Lembrando o óbvio: somos humanos e é normal ficar triste

Opinião da psicóloga Maria Camila Moura, mestre em Psicologia e doutoranda em Saúde Pública

Muitas pessoas desconhecem que não faz muito sentido falarmos em emoções “boas” ou “más”. O que há são emoções funcionais ou disfuncionais, ou seja, emoções adequadas ou não ao contexto. É normal, e saudável, que uma pessoa fique triste diante de um cenário triste como o que estamos vivendo. Nossa sociedade vive o chamado "imperativo da felicidade" em que as pessoas se sentem impelidas a estarem sempre bem, sorridentes e dispostas o tempo inteiro. E isso sim não é normal. A tristeza, a raiva, a indignação fazem parte de um repertório NORMAL do ser humano.

O sofrimento psíquico é coletivo na atualidade, a dor é coletiva. E se alguém não sente minimamente essa dor, esse alguém não está devidamente inserido na coletividade, o que é algo problemático e até perigoso.

Me chama atenção que nos últimos dias a pergunta que mais tenho recebido é "como ficar bem nesses tempos que estamos vivendo?". Eu sempre paro, respiro e me questiono se a pessoa entendeu a própria pergunta, se não foi apenas um erro em sua formulação.

Ficar bem? Se alguém conseguir ficar bem apesar de uma pandemia, apesar de países terem fechado suas fronteiras, de mortes estarem acontecendo, apesar de microempreendedores estarem falindo, profissionais autônomos estarem desesperados; se alguém ficar 100% bem sabendo que nosso sistema de saúde sabidamente não comportará o número de pessoas adoecidas caso o avanço do COVID-19 não cesse, sabendo que nossos pais e avós estão vulneráveis, sabendo que falta álcool em gel nas prateleiras...

Enfim, se alguém ficar inteiramente bem apesar de tudo isso, essa pessoa não entendeu nada, provavelmente está desumanizada, perdeu a capacidade de empatia, está desconectada do âmbito social e isso é problemático.
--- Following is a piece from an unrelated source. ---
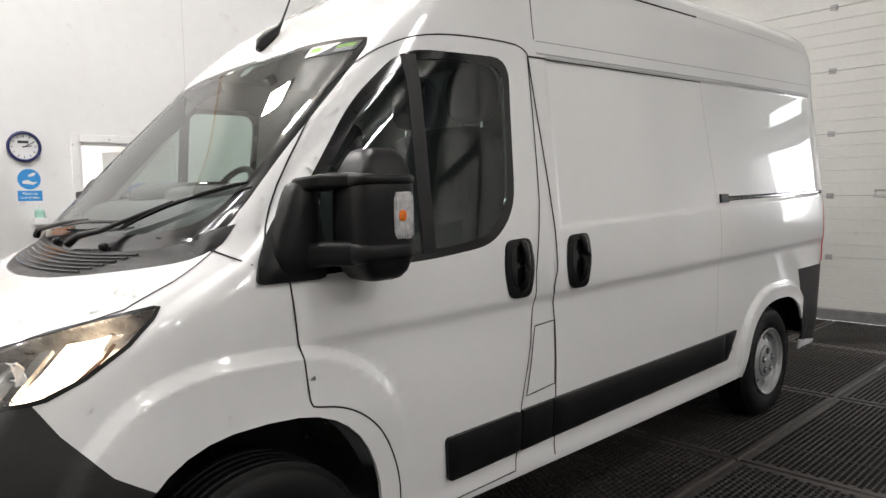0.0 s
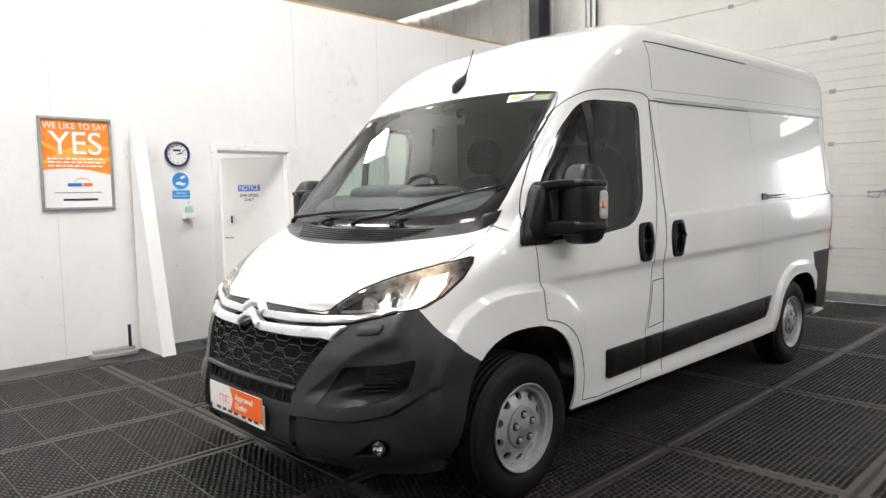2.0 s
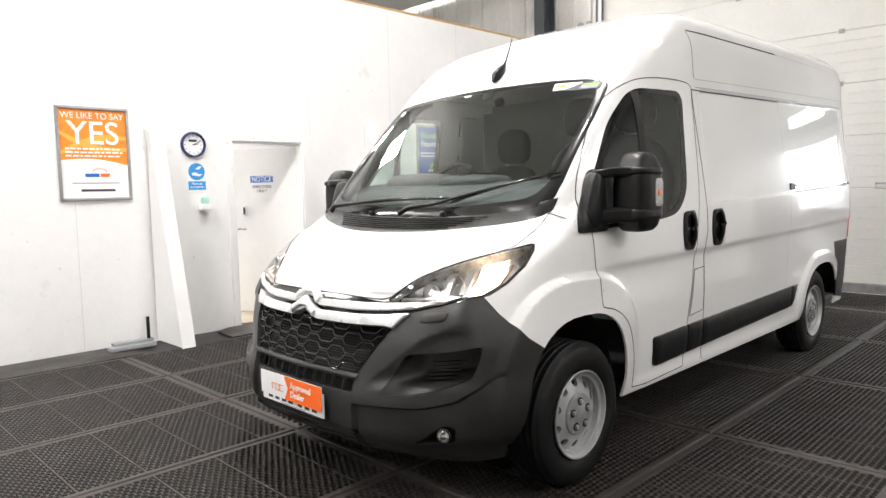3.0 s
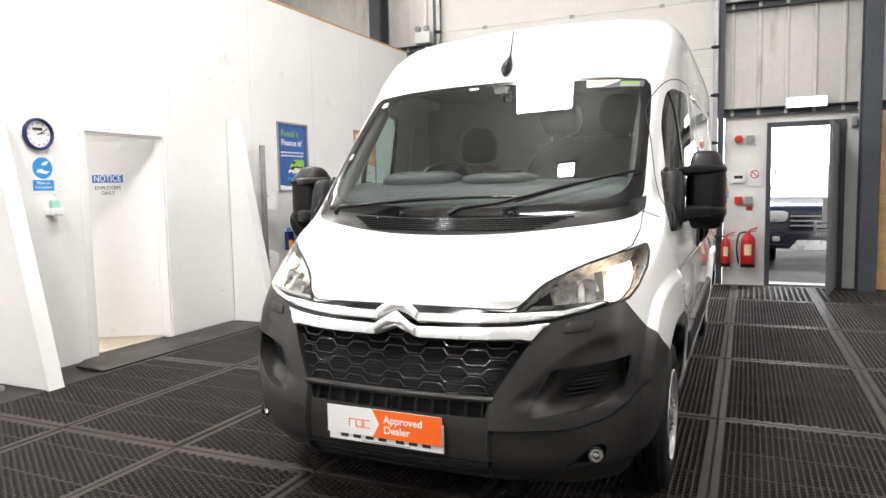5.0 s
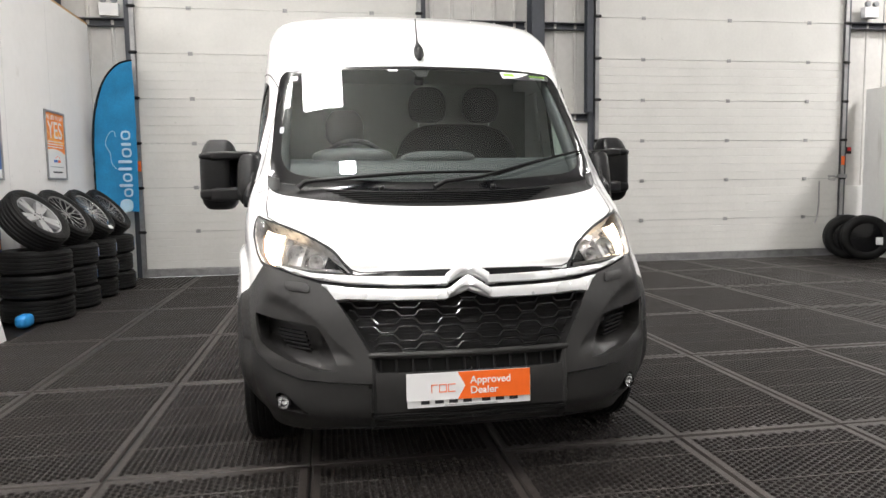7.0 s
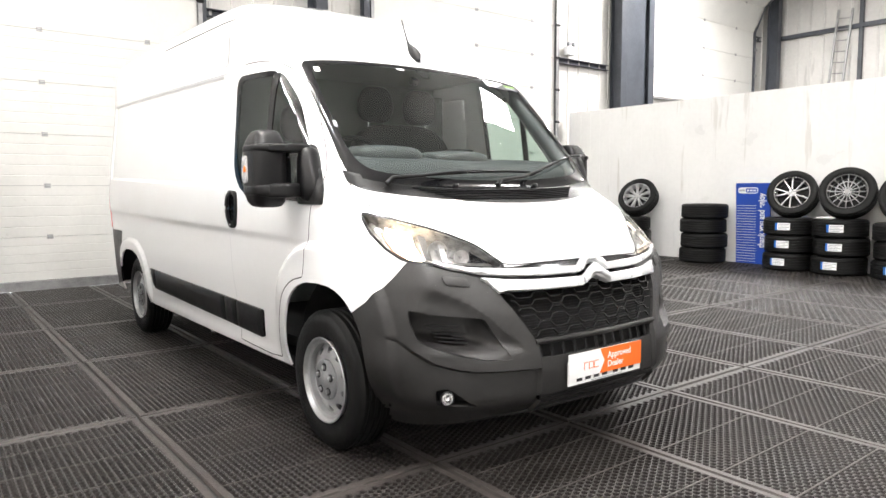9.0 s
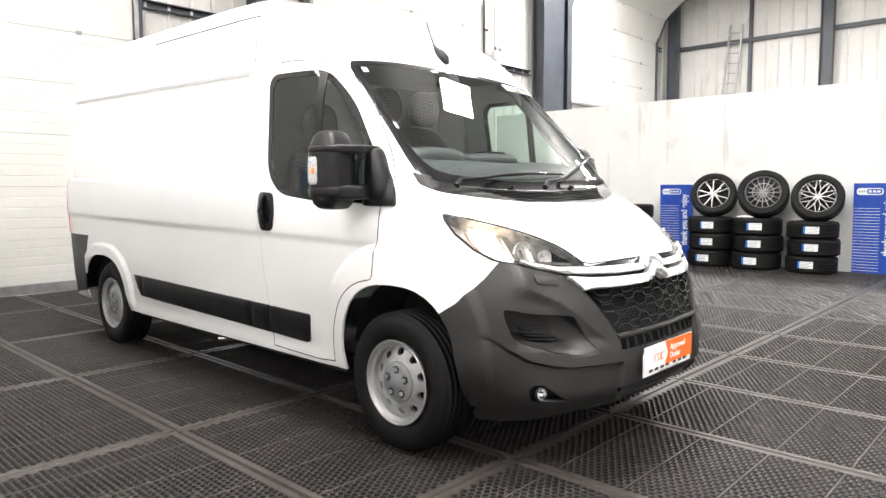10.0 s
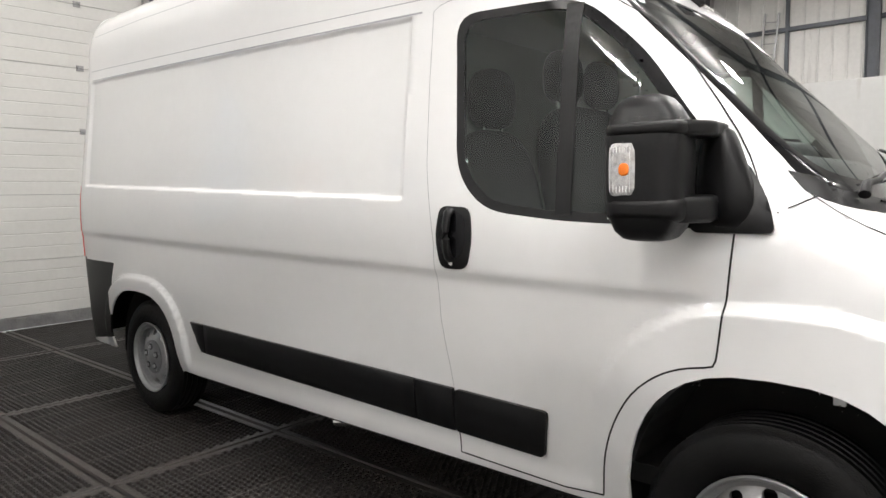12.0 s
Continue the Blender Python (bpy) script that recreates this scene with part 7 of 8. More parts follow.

Podemos sim conversar em outra oportunidade sobre como minimizar o mal-estar diante das contingências atuais, sobre estratégias de enfrentamento para os próximos dias tão cheios de incertezas e elucidar ferramentas viáveis para minimizar nossa dor. Porém, "ficar 100% bem"? Faça-me o favor... Em tempos de imperativo da felicidade nos cabe lembrar o óbvio: somos humanos e é normal ficarmos triste.

Maria Camila Moura
Psicóloga, Mestre em Psicologia e Doutoranda em Saúde Pública.